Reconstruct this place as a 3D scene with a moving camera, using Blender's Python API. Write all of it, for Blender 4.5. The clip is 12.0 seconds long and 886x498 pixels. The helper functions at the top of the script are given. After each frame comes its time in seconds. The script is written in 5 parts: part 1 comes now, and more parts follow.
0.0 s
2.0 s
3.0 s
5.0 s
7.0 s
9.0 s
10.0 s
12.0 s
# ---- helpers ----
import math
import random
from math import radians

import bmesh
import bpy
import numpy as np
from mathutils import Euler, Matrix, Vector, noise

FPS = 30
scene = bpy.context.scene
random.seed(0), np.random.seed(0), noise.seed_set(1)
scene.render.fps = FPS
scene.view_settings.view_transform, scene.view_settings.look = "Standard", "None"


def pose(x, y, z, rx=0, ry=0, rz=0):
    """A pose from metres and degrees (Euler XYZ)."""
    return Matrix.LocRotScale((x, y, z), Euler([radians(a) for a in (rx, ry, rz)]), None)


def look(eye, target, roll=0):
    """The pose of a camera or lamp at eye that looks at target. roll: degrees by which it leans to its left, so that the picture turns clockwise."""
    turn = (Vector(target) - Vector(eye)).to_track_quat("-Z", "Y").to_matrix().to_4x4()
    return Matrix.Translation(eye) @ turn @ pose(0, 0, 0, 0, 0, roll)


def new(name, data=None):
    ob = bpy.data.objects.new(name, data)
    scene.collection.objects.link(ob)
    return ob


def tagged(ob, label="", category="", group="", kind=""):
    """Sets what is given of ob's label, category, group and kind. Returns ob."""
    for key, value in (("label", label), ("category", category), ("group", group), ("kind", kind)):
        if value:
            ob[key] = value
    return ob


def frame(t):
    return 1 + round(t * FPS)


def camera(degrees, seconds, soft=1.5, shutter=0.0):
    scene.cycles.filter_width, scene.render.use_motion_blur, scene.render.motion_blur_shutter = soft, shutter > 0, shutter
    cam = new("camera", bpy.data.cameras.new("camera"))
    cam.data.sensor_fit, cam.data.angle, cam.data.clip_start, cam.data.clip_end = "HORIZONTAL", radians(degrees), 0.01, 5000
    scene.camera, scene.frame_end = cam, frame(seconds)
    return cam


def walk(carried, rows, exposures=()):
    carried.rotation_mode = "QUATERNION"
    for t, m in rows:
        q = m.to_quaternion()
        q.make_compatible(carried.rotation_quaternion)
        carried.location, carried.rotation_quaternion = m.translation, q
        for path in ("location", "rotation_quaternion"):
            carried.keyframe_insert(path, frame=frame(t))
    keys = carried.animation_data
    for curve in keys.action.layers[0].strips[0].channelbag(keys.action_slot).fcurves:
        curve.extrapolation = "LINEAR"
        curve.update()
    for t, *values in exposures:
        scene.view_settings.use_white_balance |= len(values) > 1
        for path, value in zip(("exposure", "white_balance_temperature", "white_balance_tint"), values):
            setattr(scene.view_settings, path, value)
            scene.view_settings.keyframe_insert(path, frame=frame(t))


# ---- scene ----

* _Exercise instructions_: Could you quote the material above in full, exactly as it stands?

* _The solution_:
Reconstruct this place as a 3D scene with a moving camera, using Blender's Python API. Write all of it, for Blender 4.5. The clip is 12.0 seconds long and 886x498 pixels. The helper functions at the top of the script are given. After each frame comes its time in seconds. The script is written in 5 parts: part 1 comes now, and more parts follow.
0.0 s
2.0 s
3.0 s
5.0 s
7.0 s
9.0 s
10.0 s
12.0 s
# ---- helpers ----
import math
import random
from math import radians

import bmesh
import bpy
import numpy as np
from mathutils import Euler, Matrix, Vector, noise

FPS = 30
scene = bpy.context.scene
random.seed(0), np.random.seed(0), noise.seed_set(1)
scene.render.fps = FPS
scene.view_settings.view_transform, scene.view_settings.look = "Standard", "None"


def pose(x, y, z, rx=0, ry=0, rz=0):
    """A pose from metres and degrees (Euler XYZ)."""
    return Matrix.LocRotScale((x, y, z), Euler([radians(a) for a in (rx, ry, rz)]), None)


def look(eye, target, roll=0):
    """The pose of a camera or lamp at eye that looks at target. roll: degrees by which it leans to its left, so that the picture turns clockwise."""
    turn = (Vector(target) - Vector(eye)).to_track_quat("-Z", "Y").to_matrix().to_4x4()
    return Matrix.Translation(eye) @ turn @ pose(0, 0, 0, 0, 0, roll)


def new(name, data=None):
    ob = bpy.data.objects.new(name, data)
    scene.collection.objects.link(ob)
    return ob


def tagged(ob, label="", category="", group="", kind=""):
    """Sets what is given of ob's label, category, group and kind. Returns ob."""
    for key, value in (("label", label), ("category", category), ("group", group), ("kind", kind)):
        if value:
            ob[key] = value
    return ob


def frame(t):
    return 1 + round(t * FPS)


def camera(degrees, seconds, soft=1.5, shutter=0.0):
    scene.cycles.filter_width, scene.render.use_motion_blur, scene.render.motion_blur_shutter = soft, shutter > 0, shutter
    cam = new("camera", bpy.data.cameras.new("camera"))
    cam.data.sensor_fit, cam.data.angle, cam.data.clip_start, cam.data.clip_end = "HORIZONTAL", radians(degrees), 0.01, 5000
    scene.camera, scene.frame_end = cam, frame(seconds)
    return cam


def walk(carried, rows, exposures=()):
    carried.rotation_mode = "QUATERNION"
    for t, m in rows:
        q = m.to_quaternion()
        q.make_compatible(carried.rotation_quaternion)
        carried.location, carried.rotation_quaternion = m.translation, q
        for path in ("location", "rotation_quaternion"):
            carried.keyframe_insert(path, frame=frame(t))
    keys = carried.animation_data
    for curve in keys.action.layers[0].strips[0].channelbag(keys.action_slot).fcurves:
        curve.extrapolation = "LINEAR"
        curve.update()
    for t, *values in exposures:
        scene.view_settings.use_white_balance |= len(values) > 1
        for path, value in zip(("exposure", "white_balance_temperature", "white_balance_tint"), values):
            setattr(scene.view_settings, path, value)
            scene.view_settings.keyframe_insert(path, frame=frame(t))


# ---- scene ----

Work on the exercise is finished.